Saturday, June 15, 2013

what commitment means


Commitment is one of those words we throw around as being important but maybe don’t ponder too terribly much on a daily basis. While this blog isn’t going to be about the most important types of commitment—relational—I think I have learned more than I knew about my own commitment as a runner in the past month-plus.

Commitment means doing what you said you would do even if you don’t feel like doing it. It is a setting of your heart and mind to follow through without question. The idea is that before you enter into something you use your heart and mind and evaluate what it is and if you want to do it.

With running, there was no ceremony like a wedding or a vow to be a nun, nothing quite so dramatic. But after I began, I decided I wanted to accomplish something. On January 1, I essentially made two commitments: to run a half marathon and to run 500 miles in the calendar year. Both became the focus of my free time. And honestly, neither was too hard for the first few months. 500 miles is an average of 1.36 miles per day. The truth is, I will hit 500 miles before the half year mark is over, and while I have not entered it in the calendar yet, I will likely go for 1000 this year. Although I had a cold winter, I had excellent runs.
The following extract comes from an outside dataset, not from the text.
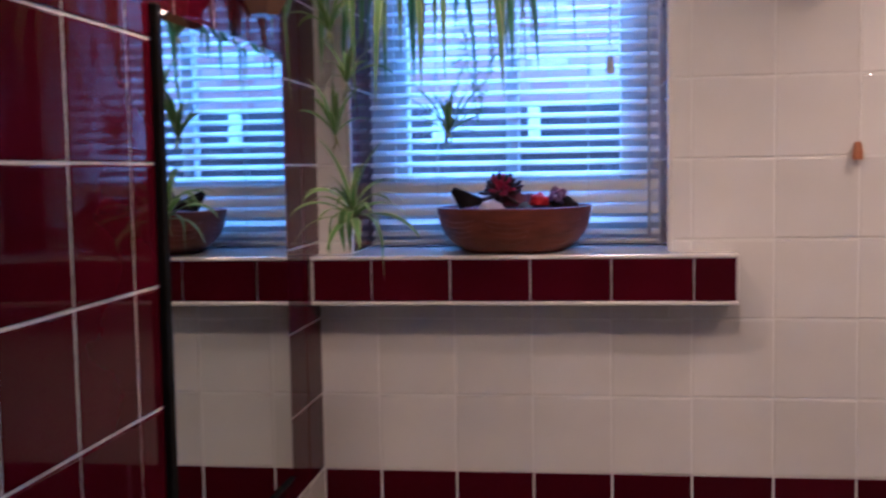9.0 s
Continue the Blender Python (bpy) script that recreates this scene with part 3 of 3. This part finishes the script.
# ---- hanging spider plants ----
def leaf_material(name, c1, c2):
    m, n, l, b = material(name, c1, 0.6)
    vary(m, n, l, b, c1, c2, 14.0, stretch=(1, 1, 0.3))
    # thin leaf: part of the light comes through from behind
    back, mix = n.new("ShaderNodeBsdfTranslucent"), n.new("ShaderNodeMixShader")
    back.inputs["Color"].default_value = (*[min(1.0, 2.2 * c) for c in c2], 1)
    mix.inputs[0].default_value = 0.26
    l.new(b.outputs[0], mix.inputs[1])
    l.new(back.outputs[0], mix.inputs[2])
    l.new(mix.outputs[0], n["Material Output"].inputs["Surface"])
    return m


LEAF = leaf_material("spider_leaf_green", (0.050, 0.115, 0.022), (0.100, 0.195, 0.040))
LEAF_PALE = leaf_material("spider_leaf_cream", (0.17, 0.24, 0.085), (0.27, 0.33, 0.14))
STALK = leaf_material("runner_stalk", (0.16, 0.19, 0.07), (0.24, 0.25, 0.10))


def blade(bm, base, azim, length, width, rise, droop, twist=0.0, n=9, early=False):
    """A strap leaf with pale margins, that rises, bends over and hangs."""
    p = Vector(base)
    e = math.radians(rise)
    turn = math.radians(rise + droop) / n
    d_h = Vector((math.cos(azim), math.sin(azim), 0))
    rows = []
    for k in range(n + 1):
        u = k / n
        d = d_h * math.cos(e) + Vector((0, 0, math.sin(e)))
        side = Vector((-d_h.y, d_h.x, 0))
        up = side.cross(d) * -1
        side = side * math.cos(twist * u) + up * math.sin(twist * u)
        w = width * (0.55 + 0.45 * math.sin(min(1, u * 2.2) * math.pi / 2)) * (1 - u ** 2.6) + 0.0003
        fold = up * (-0.22 * w)
        rows.append([bm.verts.new(p - side * w), bm.verts.new(p - side * w * 0.70 + fold * 0.5), bm.verts.new(p + fold), bm.verts.new(p + side * w * 0.70 + fold * 0.5), bm.verts.new(p + side * w)])
        p = p + d * (length / n)
        e -= turn * ((2.6 * (1 - u) ** 1.3 + 0.15) if early else (0.5 + 1.0 * u)) if e > math.radians(-86) else 0
    for a, b in zip(rows, rows[1:]):
        for i in range(4):
            f = bm.faces.new((a[i], a[i + 1], b[i + 1], b[i]))
            f.material_index = 1 if i in (0, 3) else 0


PLX, PLY, PLZ = 0.13, -0.24, 2.25
POT = simple("terracotta_glaze", (0.30, 0.13, 0.06), (0.42, 0.20, 0.10), 0.5, 12.0, 0.3, 40.0, 0.002)
plant = thing("spider_plant", "variegated spider plant trailing runners from a hanging pot", "plant", (0, 0, 0))
part("pot", lathe(bmesh.new(), [(0.0, 0.0), (0.050, 0.0), (0.056, 0.006), (0.072, 0.07), (0.078, 0.072), (0.078, 0.085), (0.073, 0.086), (0.068, 0.075), (0.0, 0.070)], (PLX, PLY, PLZ - 0.085), 32), POT, plant, "terracotta pot", smooth=40)
for k in range(3):
    a = 2 * math.pi * k / 3 + 0.4
    part("hanger_cord", tube(bmesh.new(), [(PLX + 0.077 * math.cos(a), PLY + 0.077 * math.sin(a), PLZ - 0.005), (PLX, PLY, CEIL - 0.02)], 0.0012, 5), CORD, plant)
part("ceiling_hook", lathe(bmesh.new(), [(0.0, -0.03), (0.004, -0.028), (0.004, -0.006), (0.014, -0.004), (0.014, 0.0)], (PLX, PLY, CEIL), 14), CHROME, plant, smooth=40)
pr = random.Random(21)
for k in range(80):
    az = 2 * math.pi * k / 80 * 11 + pr.uniform(-0.2, 0.2)
    bm = bmesh.new()
    blade(bm, (PLX + 0.055 * math.cos(az), PLY + 0.055 * math.sin(az), PLZ - 0.01), az, 0.18 + 0.34 * pr.random() ** 1.2, pr.uniform(0.0075, 0.0115), pr.uniform(0, 55), pr.uniform(56, 80), pr.uniform(-1.2, 1.2), 14, pr.random() < 0.7)
    part("leaf", bm, [LEAF, LEAF_PALE], plant, smooth=True)


def runner(pts):
    part("runner", tube(bmesh.new(), pts, 0.0006, 5), STALK, plant, smooth=True)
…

I learned to run again on asphalt trails surrounded by trees and lakes. I was utterly spoiled (and so is everyone within 30 minutes of Leawood or Overland Park, Kansas, by the way). There were days it was hard to go—like when we had two blizzards in a row and the roads were barely drivable. But overall, outside of being colder than I have ever been, it was easy. I had great training runs for my half and did not follow the plan exactly since I was ahead, but I made sure I did the long runs and had the mileage you basically need each week for a good half—20 miles. So my unwritten commitment became 20 miles a week.
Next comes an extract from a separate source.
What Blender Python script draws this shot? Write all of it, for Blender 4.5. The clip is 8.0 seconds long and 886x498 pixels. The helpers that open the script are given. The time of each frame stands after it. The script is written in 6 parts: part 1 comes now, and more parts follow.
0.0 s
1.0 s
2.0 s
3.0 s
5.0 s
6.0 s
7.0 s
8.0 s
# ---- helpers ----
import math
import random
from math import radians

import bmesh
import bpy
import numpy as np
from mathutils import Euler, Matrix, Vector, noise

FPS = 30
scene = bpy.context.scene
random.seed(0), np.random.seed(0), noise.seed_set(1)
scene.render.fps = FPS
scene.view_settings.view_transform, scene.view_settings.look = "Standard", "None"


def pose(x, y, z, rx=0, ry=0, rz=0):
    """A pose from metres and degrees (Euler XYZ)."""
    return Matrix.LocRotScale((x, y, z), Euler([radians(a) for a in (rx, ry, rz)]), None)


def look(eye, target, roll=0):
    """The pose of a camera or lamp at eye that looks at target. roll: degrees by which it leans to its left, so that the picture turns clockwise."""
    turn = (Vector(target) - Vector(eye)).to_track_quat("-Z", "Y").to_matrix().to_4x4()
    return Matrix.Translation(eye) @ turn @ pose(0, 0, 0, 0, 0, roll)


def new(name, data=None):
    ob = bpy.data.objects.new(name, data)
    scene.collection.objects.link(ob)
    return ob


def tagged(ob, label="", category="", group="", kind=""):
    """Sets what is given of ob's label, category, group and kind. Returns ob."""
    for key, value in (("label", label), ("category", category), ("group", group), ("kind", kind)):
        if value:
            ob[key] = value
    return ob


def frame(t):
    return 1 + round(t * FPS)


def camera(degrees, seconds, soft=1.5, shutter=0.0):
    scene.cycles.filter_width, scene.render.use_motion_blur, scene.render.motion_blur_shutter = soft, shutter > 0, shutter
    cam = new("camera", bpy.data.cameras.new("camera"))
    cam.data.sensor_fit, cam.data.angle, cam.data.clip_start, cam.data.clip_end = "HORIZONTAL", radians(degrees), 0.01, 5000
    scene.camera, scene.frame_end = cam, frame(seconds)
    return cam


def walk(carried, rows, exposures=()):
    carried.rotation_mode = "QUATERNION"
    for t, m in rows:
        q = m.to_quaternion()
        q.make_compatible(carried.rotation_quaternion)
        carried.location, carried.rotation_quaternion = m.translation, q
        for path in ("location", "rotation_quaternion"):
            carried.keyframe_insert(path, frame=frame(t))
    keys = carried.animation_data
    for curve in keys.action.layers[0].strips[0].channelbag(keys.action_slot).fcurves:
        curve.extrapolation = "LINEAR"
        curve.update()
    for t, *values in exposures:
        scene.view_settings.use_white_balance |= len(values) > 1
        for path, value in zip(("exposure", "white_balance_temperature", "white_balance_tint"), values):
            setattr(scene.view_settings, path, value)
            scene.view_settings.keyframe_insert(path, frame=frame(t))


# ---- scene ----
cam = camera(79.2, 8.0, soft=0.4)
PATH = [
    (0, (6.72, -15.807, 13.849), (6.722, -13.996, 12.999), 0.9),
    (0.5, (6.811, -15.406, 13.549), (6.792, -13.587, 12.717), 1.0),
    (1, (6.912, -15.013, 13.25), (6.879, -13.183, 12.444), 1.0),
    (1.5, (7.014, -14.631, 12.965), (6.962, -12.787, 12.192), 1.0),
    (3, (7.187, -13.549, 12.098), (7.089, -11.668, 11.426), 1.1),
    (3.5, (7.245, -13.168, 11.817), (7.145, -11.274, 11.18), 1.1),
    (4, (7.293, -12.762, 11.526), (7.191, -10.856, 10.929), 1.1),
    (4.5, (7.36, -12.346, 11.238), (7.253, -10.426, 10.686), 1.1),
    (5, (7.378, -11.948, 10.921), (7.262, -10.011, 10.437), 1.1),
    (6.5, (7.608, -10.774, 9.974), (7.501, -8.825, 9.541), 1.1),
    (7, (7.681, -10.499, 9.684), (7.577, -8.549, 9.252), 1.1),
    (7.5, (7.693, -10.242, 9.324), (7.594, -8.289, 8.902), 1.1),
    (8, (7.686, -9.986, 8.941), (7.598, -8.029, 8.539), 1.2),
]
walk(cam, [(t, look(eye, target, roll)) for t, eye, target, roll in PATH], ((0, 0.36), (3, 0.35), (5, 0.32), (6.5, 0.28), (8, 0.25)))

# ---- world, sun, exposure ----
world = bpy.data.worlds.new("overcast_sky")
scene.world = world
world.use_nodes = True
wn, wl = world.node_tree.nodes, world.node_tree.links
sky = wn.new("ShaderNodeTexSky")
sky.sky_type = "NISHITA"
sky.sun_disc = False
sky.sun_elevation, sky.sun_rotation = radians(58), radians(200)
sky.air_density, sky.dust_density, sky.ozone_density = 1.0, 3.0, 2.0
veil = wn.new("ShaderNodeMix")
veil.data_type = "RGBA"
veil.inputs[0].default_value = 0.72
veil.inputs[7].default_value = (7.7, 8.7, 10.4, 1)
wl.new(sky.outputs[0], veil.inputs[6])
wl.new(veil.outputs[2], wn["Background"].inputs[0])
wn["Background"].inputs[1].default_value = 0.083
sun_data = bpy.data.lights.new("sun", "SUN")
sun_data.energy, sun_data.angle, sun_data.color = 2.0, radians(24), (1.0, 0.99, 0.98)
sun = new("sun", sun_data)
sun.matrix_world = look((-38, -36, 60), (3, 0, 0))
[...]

And then I got to Texas. Oh, Texas. My beloved home? My promised land? Alas!

Oh, Texas, no longer my Texas, thou art HOT. Not just hot, but humid, the kind where you feel like you walked into a sauna. Even the locals say it’s bad, but for a person who struggles with heat anyway, and one with breathing issues while running—and one who hates running first thing in the morning I might add, Texas has challenged everything I think about running.

But I won.

In Texas I have run when the heat index was 100. I have run trail runs and gotten trapped in weeds so it looked like wire was around my ankles. I have been stuck in the mud, tripped over rocks, poured more water over me than down my throat. And gotten sick to the point I had to fight very hard NOT to throw up right there. I have experienced heat exhaustion (literally, I mean). I have cried after runs because the FUN isn’t there as much. But then I would have a good run and it would all come back, or I would look at my splits and see a fast time, or I would look at my mileage and realize what I came here to write about today:

I made it.

I have run 5-6 days a week and met every mileage goal I had. I got a break after the half in that I rested and only had to do 15. We got a weather break last week and I did two longer runs in one week which gave me a break this week, but today I had to finish up an average of the last two weeks to 40. Thanks to my rotten math skills, I messed up and ended up at 40.1.
I’m typing this still feeling a bit sick from today sauna run. (I remain baffled by the Hot Yoga phenomena, by the way). But I did it.

There is no feeling in the world like knowing you worked your booty off and won. How easy it would have been to quit. Who would have blamed me if I said I was just working out at the gym and taking swim class for a couple weeks? I did that—and I ran too. And you know why, don’t you?

Runners run.

Running really is a commitment because it’s a mental sport. What I have learned in my time in one of the more uncomfortable parts of Texas is that I am committed to my sport. I care more about fulfilling my goals than I do my discomfort. Ultimately, that lesson—as with many running lessons—applies to life.

Next stop: Dallas. Not exactly the pinnacle of comfort either, but somehow going north helps the psychological part, if not the sweat.  And it looks like the 500th mile will be somewhere very special. Sometimes the rewards of commitment just happen naturally, and sometimes with sweat. But always, always there are rewards.

That equals more than the required 40 (because I added in my head wrong!) 93% there.